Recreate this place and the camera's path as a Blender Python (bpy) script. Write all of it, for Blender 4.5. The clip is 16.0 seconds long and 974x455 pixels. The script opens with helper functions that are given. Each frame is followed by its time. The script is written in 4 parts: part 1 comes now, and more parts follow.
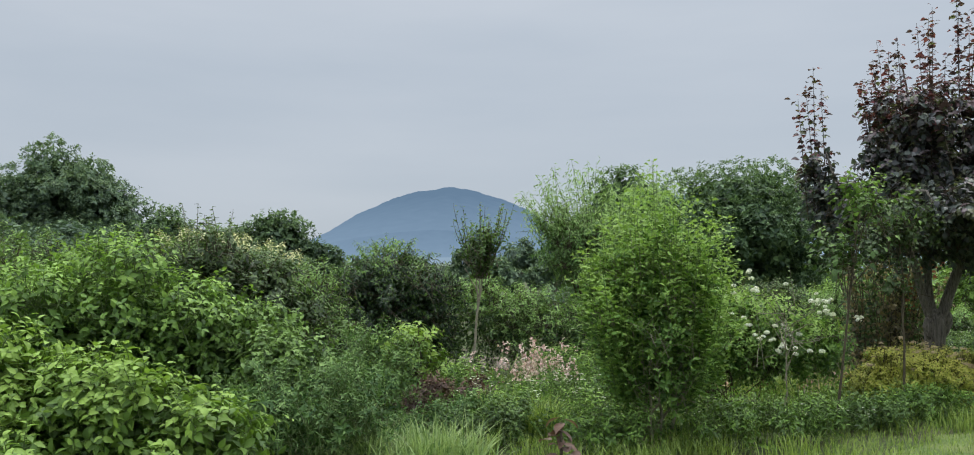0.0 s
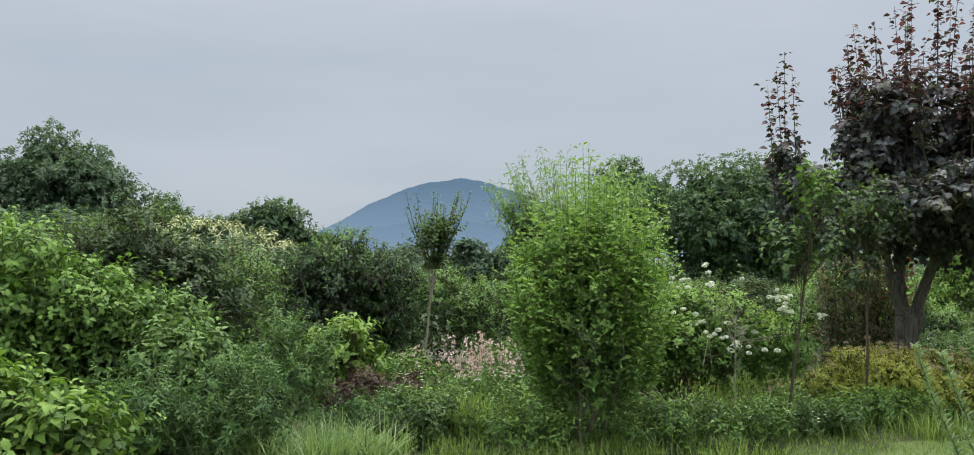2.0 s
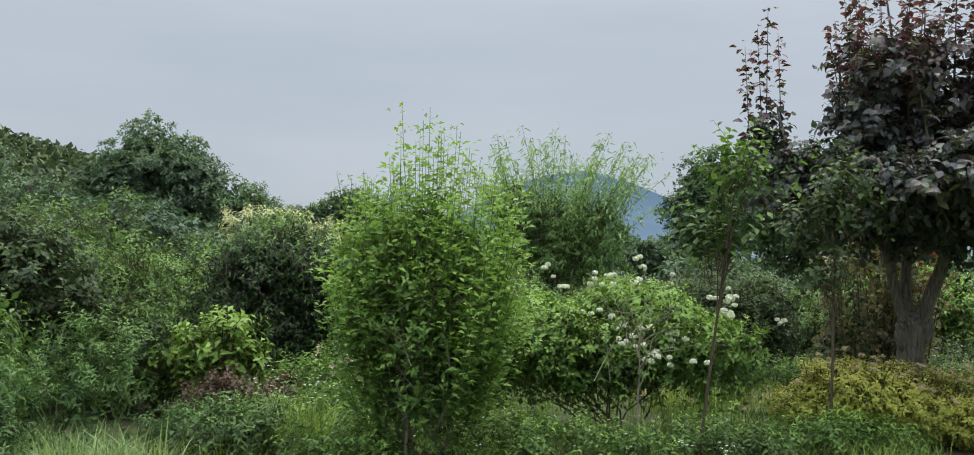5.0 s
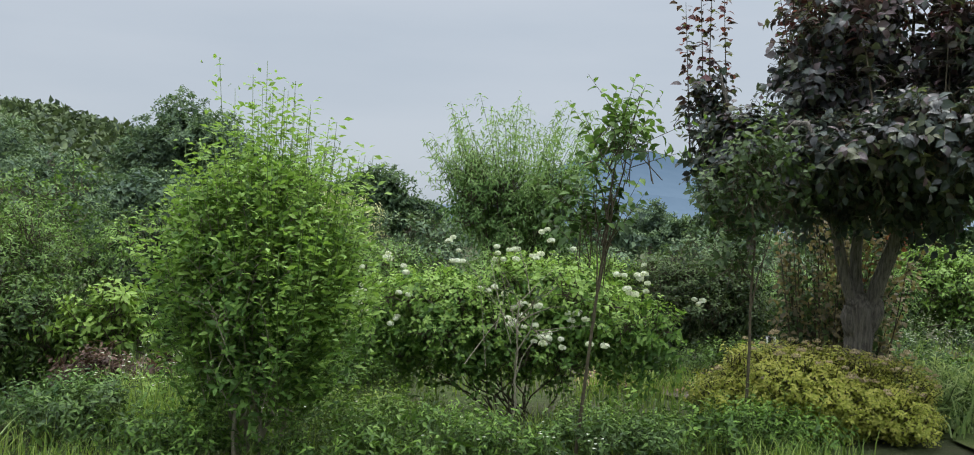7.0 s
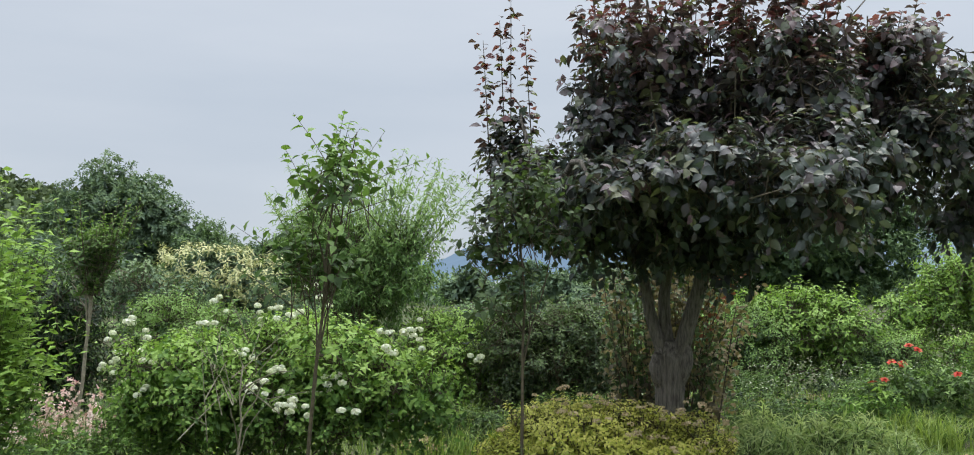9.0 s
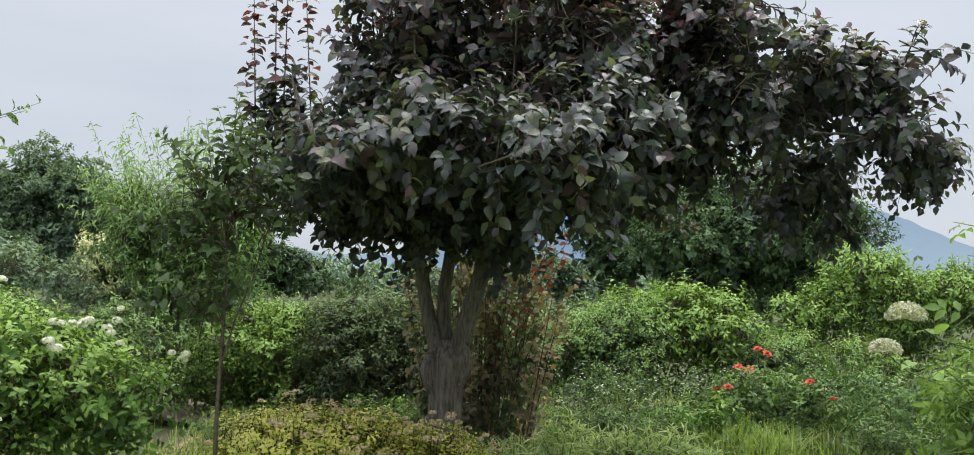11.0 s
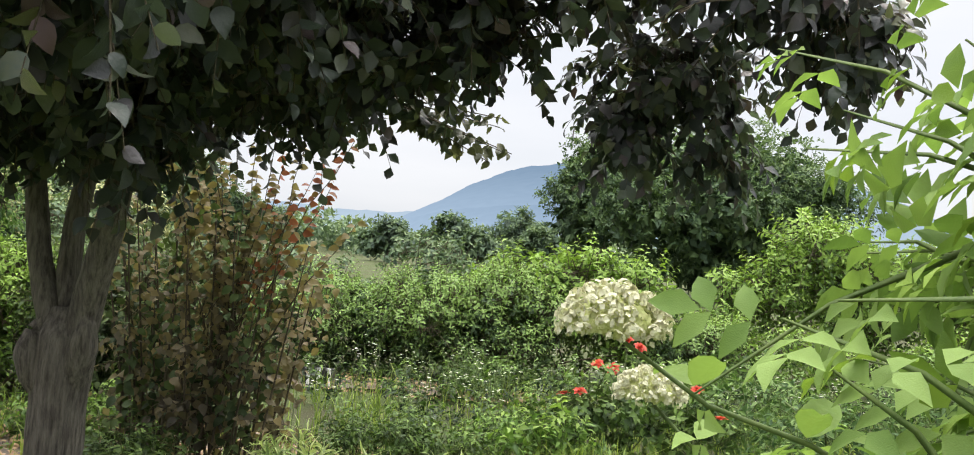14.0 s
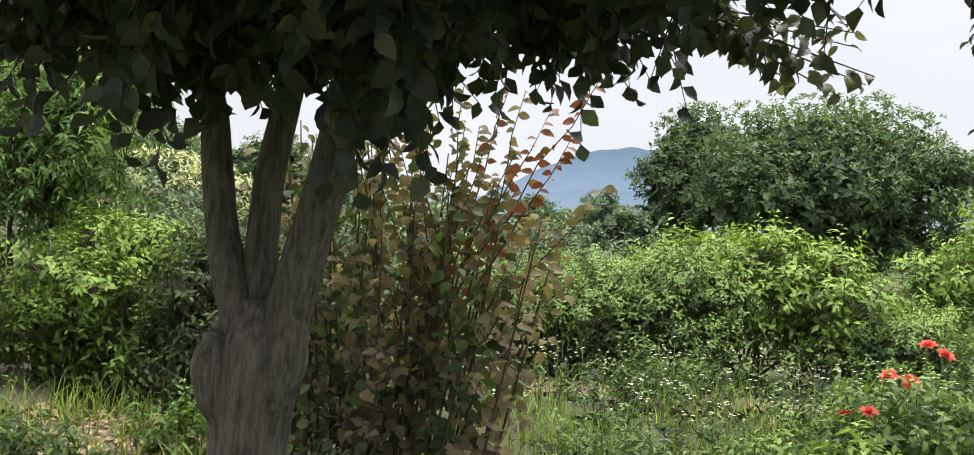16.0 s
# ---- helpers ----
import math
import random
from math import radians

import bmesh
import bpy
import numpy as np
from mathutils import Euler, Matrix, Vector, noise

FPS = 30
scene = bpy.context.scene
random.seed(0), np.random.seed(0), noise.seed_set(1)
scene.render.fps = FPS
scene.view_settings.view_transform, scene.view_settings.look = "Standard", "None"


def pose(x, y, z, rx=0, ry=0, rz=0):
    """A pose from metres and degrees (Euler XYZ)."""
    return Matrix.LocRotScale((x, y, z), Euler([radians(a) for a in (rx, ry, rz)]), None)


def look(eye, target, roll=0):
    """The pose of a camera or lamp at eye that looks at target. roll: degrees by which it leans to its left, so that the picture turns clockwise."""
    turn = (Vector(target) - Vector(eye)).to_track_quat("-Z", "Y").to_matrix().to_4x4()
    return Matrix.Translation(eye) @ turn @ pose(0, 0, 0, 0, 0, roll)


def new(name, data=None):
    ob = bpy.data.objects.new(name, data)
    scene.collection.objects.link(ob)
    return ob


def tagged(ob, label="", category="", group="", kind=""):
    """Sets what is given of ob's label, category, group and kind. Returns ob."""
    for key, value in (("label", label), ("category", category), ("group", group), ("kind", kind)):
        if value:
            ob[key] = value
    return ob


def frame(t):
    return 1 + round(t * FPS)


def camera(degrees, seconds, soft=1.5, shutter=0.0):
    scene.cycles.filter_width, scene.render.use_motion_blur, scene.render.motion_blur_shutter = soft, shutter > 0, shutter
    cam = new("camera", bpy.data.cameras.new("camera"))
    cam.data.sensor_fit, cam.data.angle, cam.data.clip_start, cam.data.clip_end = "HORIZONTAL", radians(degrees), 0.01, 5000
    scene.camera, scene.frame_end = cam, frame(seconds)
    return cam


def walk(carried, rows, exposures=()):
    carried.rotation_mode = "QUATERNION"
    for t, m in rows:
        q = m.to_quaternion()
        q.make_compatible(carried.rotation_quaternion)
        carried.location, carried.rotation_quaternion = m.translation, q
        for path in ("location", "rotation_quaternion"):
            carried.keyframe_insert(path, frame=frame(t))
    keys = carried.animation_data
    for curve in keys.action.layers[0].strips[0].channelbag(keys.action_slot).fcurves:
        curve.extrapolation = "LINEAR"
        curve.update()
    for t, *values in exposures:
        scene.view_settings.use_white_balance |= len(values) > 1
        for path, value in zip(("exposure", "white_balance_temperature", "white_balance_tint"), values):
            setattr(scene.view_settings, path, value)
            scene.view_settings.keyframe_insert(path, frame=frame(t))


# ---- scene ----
cam = camera(57.1, 16.0, soft=1.0)
METRES, EYE, TILT, LEAN, TURN = 12.5, 1.45, 3.0, 0.0, 0.0
ROWS = [
    (0.0, 0.0, 0.0, 0.0, 0.0, 0.0, -0.0),
    (0.5, -0.0005, 0.0027, -0.0014, -0.72, -0.42, -0.02),
    (1.0, 0.018, 0.0107, -0.0015, -1.35, -0.56, -0.06),
    (1.5, 0.0395, 0.02, 0.0008, -1.1, -0.55, -0.91),
    (2.0, 0.0558, 0.038, -0.0026, 0.75, -0.54, -0.75),
    (2.5, 0.0739, 0.0556, -0.0034, 3.07, -0.62, 0.71),
    (3.0, 0.1036, 0.0697, -0.0044, 4.26, -0.72, 0.84),
    (3.5, 0.1297, 0.0874, -0.0056, 5.13, -0.95, 0.84),
    (4.0, 0.1547, 0.1106, -0.0054, 5.81, -0.85, 0.46),
    (6.5, 0.2833, 0.1915, -0.0089, 11.91, -2.27, -2.07),
    (7.0, 0.3003, 0.209, -0.0108, 11.69, -2.6, -1.3),
    (7.5, 0.3196, 0.2284, -0.0091, 10.05, -1.01, 0.55),
    (8.0, 0.3471, 0.2418, -0.0108, 9.71, 0.64, 1.83),
    (10.5, 0.4869, 0.3419, -0.017, 7.98, 0.86, -1.7),
    (11.0, 0.5133, 0.3712, -0.021, 7.43, 0.6, -0.62),
    (11.5, 0.5362, 0.397, -0.0217, 7.05, -0.75, -0.43),
    (12.0, 0.558, 0.4318, -0.0255, 5.37, -2.25, 1.08),
    (12.5, 0.5833, 0.4659, -0.0295, 3.96, -5.68, 3.4),
    (13.0, 0.5972, 0.5038, -0.0305, 4.48, -6.63, -1.28),
    (13.5, 0.6015, 0.5405, -0.0268, 6.04, -2.28, -2.22),
    (14.0, 0.606, 0.5744, -0.0324, 7.3, -1.8, -3.68),
    (14.5, 0.5892, 0.6037, -0.0379, 8.09, -1.91, -3.55),
    (15.0, 0.569, 0.628, -0.0376, 8.08, -1.93, -3.46),
    (15.5, 0.5485, 0.6511, -0.0425, 9.32, -2.33, -3.43),
    (16.0, 0.5216, 0.6613, -0.046, 11.65, -3.07, -3.59),
]
walk(cam, [(t, pose(0, 0, EYE, TILT, LEAN, TURN) @ pose(METRES * x, METRES * y, METRES * z, 90 + pitch, roll, yaw)) for t, x, y, z, yaw, pitch, roll in ROWS],
     exposures=[(0.0, 0.05, 6400, 10), (4.0, 0.05, 6400, 10), (8.0, 0.18, 6400, 10.5), (10.5, 0.36, 6550, 12), (12.0, 0.55, 6800, 13), (13.0, 0.79, 7000, 14), (16.0, 0.77, 7050, 15)])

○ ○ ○

Repeat the data exactly, excluding the pictures.

_TASK SOLUTION_.
Recreate this place and the camera's path as a Blender Python (bpy) script. Write all of it, for Blender 4.5. The clip is 16.0 seconds long and 974x455 pixels. The script opens with helper functions that are given. Each frame is followed by its time. The script is written in 4 parts: part 1 comes now, and more parts follow.
0.0 s
2.0 s
5.0 s
7.0 s
9.0 s
11.0 s
14.0 s
16.0 s
# ---- helpers ----
import math
import random
from math import radians

import bmesh
import bpy
import numpy as np
from mathutils import Euler, Matrix, Vector, noise

FPS = 30
scene = bpy.context.scene
random.seed(0), np.random.seed(0), noise.seed_set(1)
scene.render.fps = FPS
scene.view_settings.view_transform, scene.view_settings.look = "Standard", "None"


def pose(x, y, z, rx=0, ry=0, rz=0):
    """A pose from metres and degrees (Euler XYZ)."""
    return Matrix.LocRotScale((x, y, z), Euler([radians(a) for a in (rx, ry, rz)]), None)


def look(eye, target, roll=0):
    """The pose of a camera or lamp at eye that looks at target. roll: degrees by which it leans to its left, so that the picture turns clockwise."""
    turn = (Vector(target) - Vector(eye)).to_track_quat("-Z", "Y").to_matrix().to_4x4()
    return Matrix.Translation(eye) @ turn @ pose(0, 0, 0, 0, 0, roll)


def new(name, data=None):
    ob = bpy.data.objects.new(name, data)
    scene.collection.objects.link(ob)
    return ob


def tagged(ob, label="", category="", group="", kind=""):
    """Sets what is given of ob's label, category, group and kind. Returns ob."""
    for key, value in (("label", label), ("category", category), ("group", group), ("kind", kind)):
        if value:
            ob[key] = value
    return ob


def frame(t):
    return 1 + round(t * FPS)


def camera(degrees, seconds, soft=1.5, shutter=0.0):
    scene.cycles.filter_width, scene.render.use_motion_blur, scene.render.motion_blur_shutter = soft, shutter > 0, shutter
    cam = new("camera", bpy.data.cameras.new("camera"))
    cam.data.sensor_fit, cam.data.angle, cam.data.clip_start, cam.data.clip_end = "HORIZONTAL", radians(degrees), 0.01, 5000
    scene.camera, scene.frame_end = cam, frame(seconds)
    return cam


def walk(carried, rows, exposures=()):
    carried.rotation_mode = "QUATERNION"
    for t, m in rows:
        q = m.to_quaternion()
        q.make_compatible(carried.rotation_quaternion)
        carried.location, carried.rotation_quaternion = m.translation, q
        for path in ("location", "rotation_quaternion"):
            carried.keyframe_insert(path, frame=frame(t))
    keys = carried.animation_data
    for curve in keys.action.layers[0].strips[0].channelbag(keys.action_slot).fcurves:
        curve.extrapolation = "LINEAR"
        curve.update()
    for t, *values in exposures:
        scene.view_settings.use_white_balance |= len(values) > 1
        for path, value in zip(("exposure", "white_balance_temperature", "white_balance_tint"), values):
            setattr(scene.view_settings, path, value)
            scene.view_settings.keyframe_insert(path, frame=frame(t))


# ---- scene ----
cam = camera(57.1, 16.0, soft=1.0)
METRES, EYE, TILT, LEAN, TURN = 12.5, 1.45, 3.0, 0.0, 0.0
ROWS = [
    (0.0, 0.0, 0.0, 0.0, 0.0, 0.0, -0.0),
    (0.5, -0.0005, 0.0027, -0.0014, -0.72, -0.42, -0.02),
    (1.0, 0.018, 0.0107, -0.0015, -1.35, -0.56, -0.06),
    (1.5, 0.0395, 0.02, 0.0008, -1.1, -0.55, -0.91),
    (2.0, 0.0558, 0.038, -0.0026, 0.75, -0.54, -0.75),
    (2.5, 0.0739, 0.0556, -0.0034, 3.07, -0.62, 0.71),
    (3.0, 0.1036, 0.0697, -0.0044, 4.26, -0.72, 0.84),
    (3.5, 0.1297, 0.0874, -0.0056, 5.13, -0.95, 0.84),
    (4.0, 0.1547, 0.1106, -0.0054, 5.81, -0.85, 0.46),
    (6.5, 0.2833, 0.1915, -0.0089, 11.91, -2.27, -2.07),
    (7.0, 0.3003, 0.209, -0.0108, 11.69, -2.6, -1.3),
    (7.5, 0.3196, 0.2284, -0.0091, 10.05, -1.01, 0.55),
    (8.0, 0.3471, 0.2418, -0.0108, 9.71, 0.64, 1.83),
    (10.5, 0.4869, 0.3419, -0.017, 7.98, 0.86, -1.7),
    (11.0, 0.5133, 0.3712, -0.021, 7.43, 0.6, -0.62),
    (11.5, 0.5362, 0.397, -0.0217, 7.05, -0.75, -0.43),
    (12.0, 0.558, 0.4318, -0.0255, 5.37, -2.25, 1.08),
    (12.5, 0.5833, 0.4659, -0.0295, 3.96, -5.68, 3.4),
    (13.0, 0.5972, 0.5038, -0.0305, 4.48, -6.63, -1.28),
    (13.5, 0.6015, 0.5405, -0.0268, 6.04, -2.28, -2.22),
    (14.0, 0.606, 0.5744, -0.0324, 7.3, -1.8, -3.68),
    (14.5, 0.5892, 0.6037, -0.0379, 8.09, -1.91, -3.55),
    (15.0, 0.569, 0.628, -0.0376, 8.08, -1.93, -3.46),
    (15.5, 0.5485, 0.6511, -0.0425, 9.32, -2.33, -3.43),
    (16.0, 0.5216, 0.6613, -0.046, 11.65, -3.07, -3.59),
]
walk(cam, [(t, pose(0, 0, EYE, TILT, LEAN, TURN) @ pose(METRES * x, METRES * y, METRES * z, 90 + pitch, roll, yaw)) for t, x, y, z, yaw, pitch, roll in ROWS],
     exposures=[(0.0, 0.05, 6400, 10), (4.0, 0.05, 6400, 10), (8.0, 0.18, 6400, 10.5), (10.5, 0.36, 6550, 12), (12.0, 0.55, 6800, 13), (13.0, 0.79, 7000, 14), (16.0, 0.77, 7050, 15)])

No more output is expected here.